False Memories Took Me to School

In the past few years, I have come to believe that a large part of my academic life came to be as a result of the phenomenon that we have learned to be called “discerning false memories.” I can vividly recall my parents taking me to many Penn State football games and driving through campus when I was a very young child; it was these memories that conditioned me to aspire to go to Penn State during my elementary school years. However, when I went the 2007 PSU vs Notre Dame game with my parents, they asked me if I enjoyed my first Penn State football game. Of course I debated with them that they had taken me to many prior to that, but to this day they adamantly deny taking me to Penn State as a child.

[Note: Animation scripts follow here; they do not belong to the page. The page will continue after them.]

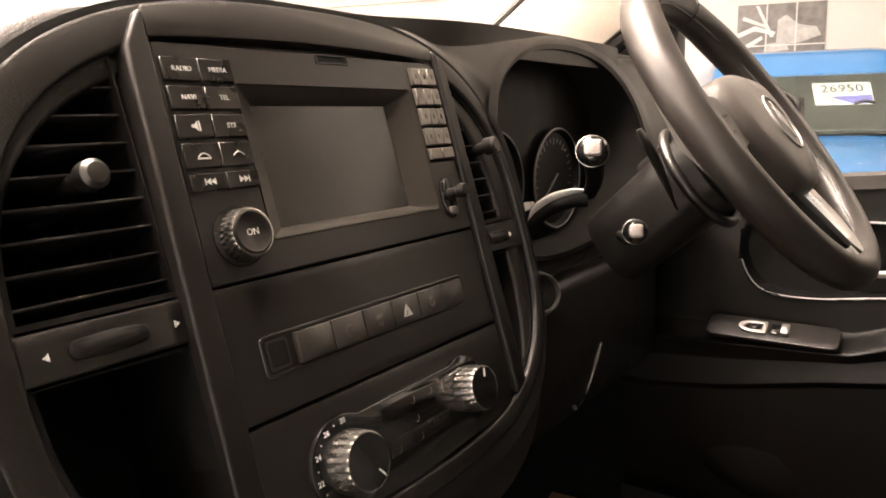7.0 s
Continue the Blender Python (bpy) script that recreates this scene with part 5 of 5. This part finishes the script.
# plank-clad partition inside
PLANK = material("grey_brown_planks", (0.30, 0.265, 0.235), 0.6, var=0.18, scale=3, fine=60, bump=0.2)
part("partition_core", box(2.84, 4.30, 7.25, 7.29, 0, 2.49), DARK, office, smooth=False)
for k_ in range(15):
    part("plank", box(2.84, 4.30, 7.225, 7.25, 0.165 * k_ + 0.003, min(0.165 * (k_ + 1) - 0.003, 2.48), 0.004, 1), PLANK, office)
    part("plank", box(4.30, 4.325, 7.225, 8.78, 0.165 * k_ + 0.003, min(0.165 * (k_ + 1) - 0.003, 2.48), 0.004, 1), PLANK, office)
BROWN = material("dark_red_brown_door", (0.075, 0.022, 0.017), 0.5, var=0.1, scale=4, fine=100, bump=0.1)
part("inner_door", box(5.45, 5.85, 7.70, 7.74, 0, 2.3, 0.01), BROWN, office, "dark red-brown inner door")


def picture(name, u0, u1, z0, z1, d, label, shapes):
    """A framed picture on a wall at depth d: a flat panel with plain shapes (x and z from 0 to 1)."""
    p = thing(name, label, "picture", "pictures and posters", m=SHOW)
    part("panel", box(u0, u1, d - 0.022, d, z0, z1, 0.003), shapes[0], p)
    for i, (mat, pts) in enumerate(shapes[1:]):
        pts = [(u0 + x * (u1 - u0), z0 + z * (z1 - z0)) for x, z in pts]
        part("print", moved(prism(pts, 0, 0.0012 + 0.0002 * i), Matrix(((1, 0, 0, 0), (0, 0, -1, d - 0.0222), (0, 1, 0, 0), (0, 0, 0, 1)))), mat, p, smooth=False)
    return p


def rect(x0, x1, z0, z1):
    return [(x0, z0), (x1, z0), (x1, z1), (x0, z1)]


PDARK = material("dark_slate_print", (0.10, 0.10, 0.125), 0.5, var=0.15, scale=4, fine=40, bump=0.0)
PGREY = material("mid_grey_print", (0.24, 0.235, 0.23), 0.5, var=0.3, scale=8, fine=30, bump=0.0)
PPALE = material("pale_grey_print", (0.55, 0.55, 0.54), 0.5, var=0.2, scale=8, fine=30, bump=0.0)
PWHITE = material("white_print_line", (0.76, 0.76, 0.75), 0.5, var=0.05, scale=8, fine=30, bump=0.0)
PRED = material("red_print", (0.72, 0.07, 0.05), 0.5, var=0.15, scale=10, fine=40, bump=0.0)
PGREEN = material("grey_green_print", (0.20, 0.27, 0.24), 0.5, var=0.3, scale=8, fine=40, bump=0.0)
YEL2 = material("yellow_green_print", (0.45, 0.45, 0.08), 0.5, fine=40, bump=0.0)
WD = D1 - 0.002
picture("wall_sign", -6.08, -5.06, 1.70, 2.44, WD, "dark slate sign with pale lines of print", [PDARK, (PPALE, rect(0.07, 0.93, 0.60, 0.68)), (PPALE, rect(0.22, 0.75, 0.50, 0.55)), (PWHITE, rect(0.25, 0.80, 0.22, 0.36)), (PGREY, rect(0.42, 0.60, 0.75, 0.80))])
dividers = [(PWHITE, rect(0.325, 0.34, 0, 1)), (PWHITE, rect(0.66, 0.675, 0, 1)), (PWHITE, rect(0, 1, 0.49, 0.505))]
picture("wall_poster", -4.83, -3.64, 1.80, 2.69, WD, "dark poster in panels with a red shape", [PDARK,
        (PPALE, [(0.08, 0.0), (0.24, 0.0), (0.42, 0.42), (0.36, 0.48)]), (PPALE, [(0.76, 0.0), (0.93, 0.0), (0.66, 0.48), (0.60, 0.42)]), (PGREEN, [(0.03, 0.5), (0.10, 0.5), (0.26, 0.98), (0.20, 0.98)]), (PPALE, [(0.86, 0.62), (0.95, 0.66), (0.90, 0.92), (0.82, 0.86)]),
        (PRED, [(0.36, 0.44), (0.47, 0.44), (0.48, 0.60), (0.44, 0.66), (0.38, 0.62)]), (PRED, [(0.52, 0.44), (0.64, 0.44), (0.66, 0.60), (0.60, 0.66), (0.53, 0.60)]), (PPALE, [(0.42, 0.0), (0.58, 0.0), (0.54, 0.22), (0.46, 0.22)]), (PGREEN, [(0.30, 0.34), (0.42, 0.32), (0.44, 0.43), (0.34, 0.44)]), (YEL2, rect(0.30, 0.36, 0.86, 0.93)), (PPALE, rect(0.44, 0.58, 0.90, 0.96))] + dividers)
picture("wall_poster", 1.17, 2.09, 1.72, 2.63, WD, "grey poster in panels with pale branching lines", [PGREY,
        (PWHITE, [(0.0, 0.60), (0.20, 0.68), (0.42, 0.62), (0.44, 0.66), (0.20, 0.74), (0.0, 0.66)]), (PWHITE, [(0.20, 0.98), (0.24, 0.98), (0.42, 0.60), (0.38, 0.60)]), (PPALE, [(0.45, 0.50), (0.72, 0.52), (0.95, 0.60), (0.90, 0.70), (0.70, 0.74), (0.55, 0.86), (0.46, 0.80)]), (PWHITE, [(0.05, 0.82), (0.35, 0.70), (0.36, 0.73), (0.07, 0.86)]), (PPALE, [(0.30, 0.40), (0.60, 0.44), (0.55, 0.54), (0.34, 0.52)]), (PWHITE, [(0.02, 0.40), (0.30, 0.58), (0.28, 0.62), (0.0, 0.46)])] + dividers)
circle = oval(0.47, 0.30, 0.245, 0.36, 28)
inner_c = oval(0.47, 0.30, 0.19, 0.28, 28)
spokes = [(PGREY, [(0.47 + 0.02 * math.sin(a), 0.30 + 0.03 * math.cos(a)), (0.47 + 0.18 * math.cos(a - 0.09), 0.30 + 0.26 * math.sin(a - 0.09)), (0.47 + 0.18 * math.cos(a + 0.09), 0.30 + 0.26 * math.sin(a + 0.09))]) for a in span(0, math.tau * 9 / 10, 10)]
picture("wall_poster", -1.95, -0.70, 1.88, 2.70, WD, "pale poster of a white vehicle's wheel", [PWHITE, (PGREY, circle), (PPALE, inner_c)] + spokes + [(PGREY, [(0.78, 0.72), (0.98, 0.72), (0.98, 0.86), (0.90, 0.86)]), (PGREY, rect(0.0, 0.14, 0.22, 0.30)), (PPALE, rect(0.0, 0.16, 0.36, 0.40))] + dividers[:2])
picture("framed_picture", 3.58, 3.72, 1.61, 2.04, 7.224, "narrow black framed picture on planks", [PANEL, (PGREY, rect(0.12, 0.88, 0.08, 0.92))])
picture("framed_picture", 4.62, 5.30, 1.62, 2.14, 8.0, "dark framed picture with a pale shape", [PANEL, (PDARK, rect(0.06, 0.94, 0.08, 0.92)), (PGREEN, [(0.50, 0.15), (0.86, 0.20), (0.80, 0.70), (0.60, 0.80)]), (PPALE, [(0.62, 0.25), (0.76, 0.28), (0.72, 0.60)])])
# added panel painted as the reflection in this side pane; its foot is made up
REFLECTION_BLUE = material("blue_grey_reflection_colour", (0.13, 0.17, 0.27), 0.5, var=0.5, scale=3, fine=25, bump=0.0, speck=0.2)
refl = thing("reflection_panel", "tall blue-grey panel standing in for a reflection in the office glass", "banner", m=SHOW)
part("panel", box(2.900, 2.925, 5.93, 6.62, 0.30, 2.30, 0.004), REFLECTION_BLUE, refl)
for z0, z1, d0, d1, mt in ((1.55, 1.95, 6.05, 6.55, PPALE), (1.30, 1.55, 6.10, 6.40, PGREY), (0.55, 1.15, 6.15, 6.60, PDARK)):
    pts = [(d, z) for d, z in oval((d0 + d1) / 2, (z0 + z1) / 2, (d1 - d0) / 2, (z1 - z0) / 2, 20, 1.6)]
    part("print", moved(prism(pts, 0, 0.002), Matrix(((0, 0, -1, 2.8995), (1, 0, 0, 0), (0, 1, 0, 0), (0, 0, 0, 1)))), mt, refl, smooth=False)
part("foot", box(2.86, 2.97, 5.95, 6.60, 0.002, 0.30, 0.02), PLASTIC, refl)
structure("office_back_wall", box(4.325, 6.55, 8.0, 8.05, 0, 2.49), material("grey_office_paint", (0.27, 0.26, 0.25), 0.7, var=0.06, scale=2, fine=90, bump=0.05), "mid-grey painted office back wall", "wall")
chair = thing("office_chair", "black office chair behind the glass", "chair", m=SHOW @ pose(3.55, 6.55, 0))
part("seat", prism(rounded(-0.22, 0.22, -0.22, 0.22, 0.06), 0.46, 0.53, 0.02), PLASTIC, chair)
part("backrest", moved(prism(rounded(-0.03, 0.03, 0.55, 1.28, 0.02), -0.20, 0.20, 0.02), pose(-0.20, 0, 0, 90, 0, 0)), PLASTIC, chair)
part("leg", lathe([(0, 0.0), (0.26, 0.0), (0.24, 0.05), (0.03, 0.08), (0.03, 0.46), (0, 0.46)], 24), DARK, chair)
# fittings at the far end of the wall
pipe = thing("flue_pipe", "brown-grey upright pipe on the wall", "pipe", m=SHOW)
part("pipe", lathe([(0, 2.73), (0.11, 2.73), (0.11, 4.49), (0, 4.49)], 24, pose(-10.2, 8.62, 0)), material("dull_bronze_pipe", (0.32, 0.27, 0.20), 0.4, 0.4, var=0.2, scale=4, fine=80), pipe)
spk = thing("wall_speaker", "small black box on the wall", "speaker", m=SHOW)
part("cabinet", box(-9.54, -9.19, 8.55, 8.79, 2.69, 3.01, 0.01), PLASTIC, spk)
bx = thing("wall_cabinet", "pale cream box under the speaker", "cabinet", m=SHOW)
part("body", box(-9.6, -8.51, 8.5, 8.79, 2.05, 2.60, 0.02), UPVC, bx)
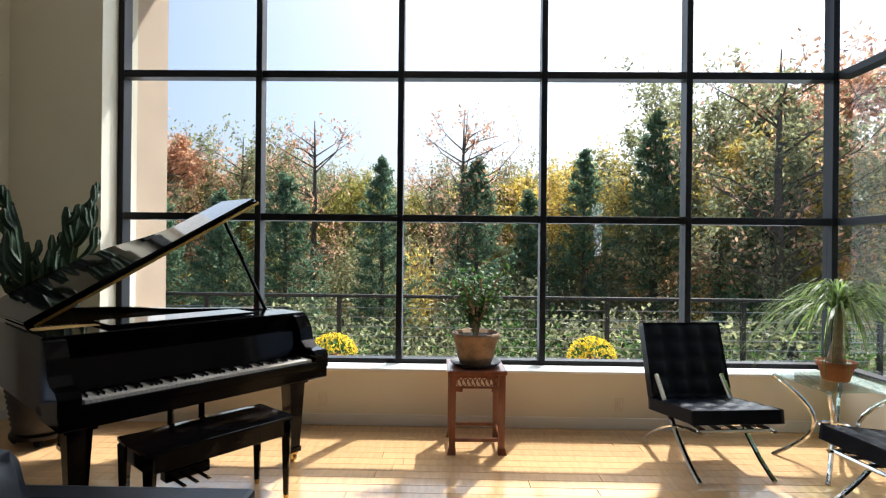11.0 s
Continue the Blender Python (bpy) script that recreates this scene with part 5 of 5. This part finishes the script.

I find it so bizarre that our brain has the ability to build these false memories and convince ourselves that they actually occurred. These false memories are the foundation of who I am as an academic today, and I cannot determine where they originated. As glad as I am that I ended up at Penn State due to these false memories, but they have also taught me to not always trust my own memory, which, to be honest, is a very strange sensation.

One thought on “False Memories Took Me to School

  1. Amber Judith Maiden

    It’s really interesting to hear about the fact that you fabricated an entire childhood experience due to false memories. When I was reading about false memories, I was thinking that maybe they happen due to something in our subconscious that wanted to be heard. So maybe your subconscious was telling you to go to Penn State all along! I agree with you that now I am wary to believe my own memories of things that happened in the past unless I have someone else there who also remembers the same thing, that way it’s either a shared delusion or actual fact.